FOR IMMEDIATE RELEASE
TUESDAY, JUNE 30, 1998
TDD (202) 514-1888
ALASKA BUSINESSWOMAN PLEADS GUILTY IN AIRLINE TICKET DISCOUNT SCHEME
WASHINGTON, D.C. A Fairbanks, Alaska, businesswoman pleaded guilty today in federal court to a discount airline ticket scheme in which more than 1,100 creditors lost more than $10 million.
Raejean S. Bonham, 48, of Fairbanks, Alaska appeared before Judge Holland of the U.S. District Court of Alaska and entered guilty pleas to mail fraud and money laundering.
Bonham was indicted in October of 1997 for mail fraud and money laundering.
Bonham owned and operated Atlantic Pacific Funding Corporation and World Plus, Inc., a business in Fairbanks selling to the public discounted airline tickets obtained from ticket brokers. Bonham and her businesses were forced into bankruptcy in December of 1995 and more than 1100 creditors have filed claims. According to the bankruptcy trustee the net loss to the investors exceeds $10 million.
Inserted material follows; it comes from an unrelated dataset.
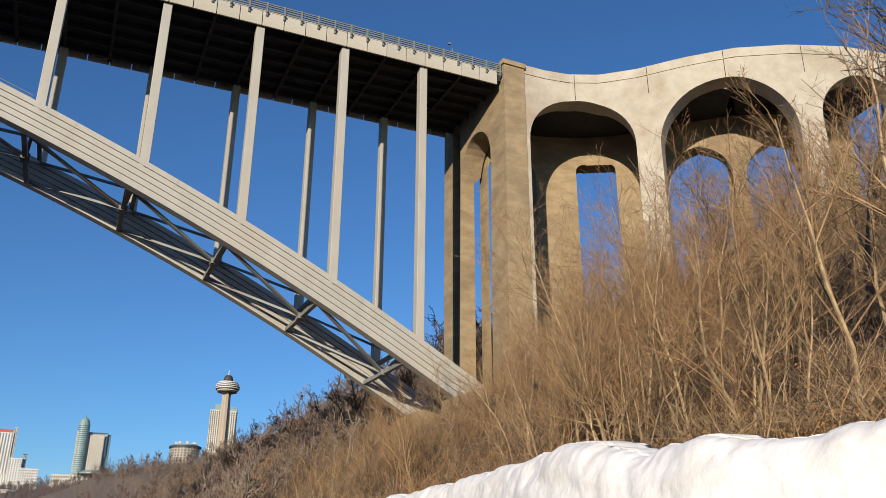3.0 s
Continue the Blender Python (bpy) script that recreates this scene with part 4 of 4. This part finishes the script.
def grow(r, store, p, d, length, rad, level, depth, spread, kids, thin, low):
    V, F = store[0 if level == 0 else 1]
    if level and level >= depth:
        d2 = (d + Vector((r.gauss(0, 0.2), r.gauss(0, 0.2), r.gauss(0.1, 0.2)))).normalized()
        m = p + d * length * 0.5
        sliver(V, F, r, p, m, thin)
        sliver(V, F, r, p + d * length * 0.4, m + d2 * length * 0.5, thin)
        return
    segs = 6 if level == 0 else 3 if level == 1 else 1
    pts, rr = [p.copy()], [rad]
    for i in range(segs):
        d = (d + Vector((r.gauss(0, 1), r.gauss(0, 1), r.gauss(0.3, 0.6))) * (0.13 if level == 0 else 0.24)).normalized()
        p = p + d * length / segs
        pts.append(p.copy())
        rr.append(max(thin, rad * (1 - 0.75 * (i + 1) / segs)))
    tube(V, F, pts, rr, 5 if level == 0 else 3)
    for c in range(kids[level]):
        f = r.uniform(low if level == 0 else 0.2, 1.0)
        i = min(segs - 1, int(f * segs))
        q = pts[i].lerp(pts[i + 1], f * segs - i)
        ax = Vector((r.gauss(0, 1), r.gauss(0, 1), r.gauss(0, 0.3))).normalized()
        nd = (d + ax * spread * r.uniform(0.6, 1.3)).normalized()
        grow(r, store, q, nd, length * r.uniform(0.26, 0.5) * (1.2 - 0.5 * f), rr[i] * 0.48, level + 1, depth, spread, kids, thin, low)


def tree_model(seed, h, rad, spread, kids, thin, stems=1, lean=0.1, low=0.28):
    r = random.Random(seed)
    store = (([], []), ([], []))
    for s in range(stems):
        d = Vector((r.gauss(0, lean), r.gauss(0, lean), 1)).normalized()
        p = Vector((r.uniform(-0.3, 0.3), r.uniform(-0.3, 0.3), -0.5)) if stems > 1 else Vector((0, 0, -0.5))
        grow(r, store, p, d, h * r.uniform(0.75, 1.0), rad * r.uniform(0.7, 1), 0, len(kids), spread, kids, thin, low)
    return store


def tree_thing(store, at, label, mats, group):
    t = thing("bare_tree", label, "tree", at, group)
    part_mesh("trunk", mesh_tris("trunk", store[0][0], store[0][1], mats[0]), t)
    part_mesh("crown", mesh_tris("crown", store[1][0], store[1][1], mats[1]), t)
    return t


def plant(protos, places, rs):
    """Copies the models to places of (x, y, z, scale); the model itself takes the first place."""
    used = set()
    for x, y, z, s in places:
        i = rs.randrange(len(protos))
        m = pose(x, y, z, rs.gauss(0, 4), rs.gauss(0, 4), rs.uniform(0, 360))
        if i not in used:
            used.add(i)
            ob = protos[i]
            ob.matrix_basis = m @ Matrix.Diagonal((s, s, s, 1))
        else:
            ob = copy_thing(protos[i], m)
            ob.scale = (s, s, s)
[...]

The indictment alleges that from about 1989 through 1995, Bonham, as part of a Ponzi or pyramid scheme, and based on false and fraudulent representations, offered and sold to individual investors interest bearing contracts. The indictment alleges that Bonham falsely represented that because World Plus was in the frequent flyer ticket business banks would not lend money to the company creating the need to raise money from individual investors; that the money invested would be used to purchase large blocks of frequent flyer miles from multi national corporations; that the investments were "guaranteed", "bonded", and /or "insured"; and that there were a limited number of investors. The indictment also alleges that Bonham concealed from investors the fact that Delta Airlines had obtained court orders restraining her and World Plus from dealing in Delta tickets; that the State of Alaska regulated the "contracts" she was selling; that a portion of the investment would be used for personal expenses and purchases; and a significant portion of the individual's investment would be used to repay other investors thereby maintaining her Ponzi or pyramid scheme.
Sentencing was set for September 23. Mail fraud has a maximum penalty of five years imprisonment and a fine of up to $250,000. Money laundering has a maximum penalty of 20 years imprisonment and a fine of up to $500,000. Bonham will be sentenced according to the federal sentencing guidelines.
The case is being prosecuted by Joseph S. Beck of the Criminal Division, Fraud Section in Washington, D.C. assisted by Rae Randall of the U.S. Attorney's Office for the District of Alaska. Randall has been appointed a Special Attorney for the Department of Justice. Special Agents of the Internal Revenue Service, Criminal Investigation Division and the Federal Bureau of Investigation investigated the case.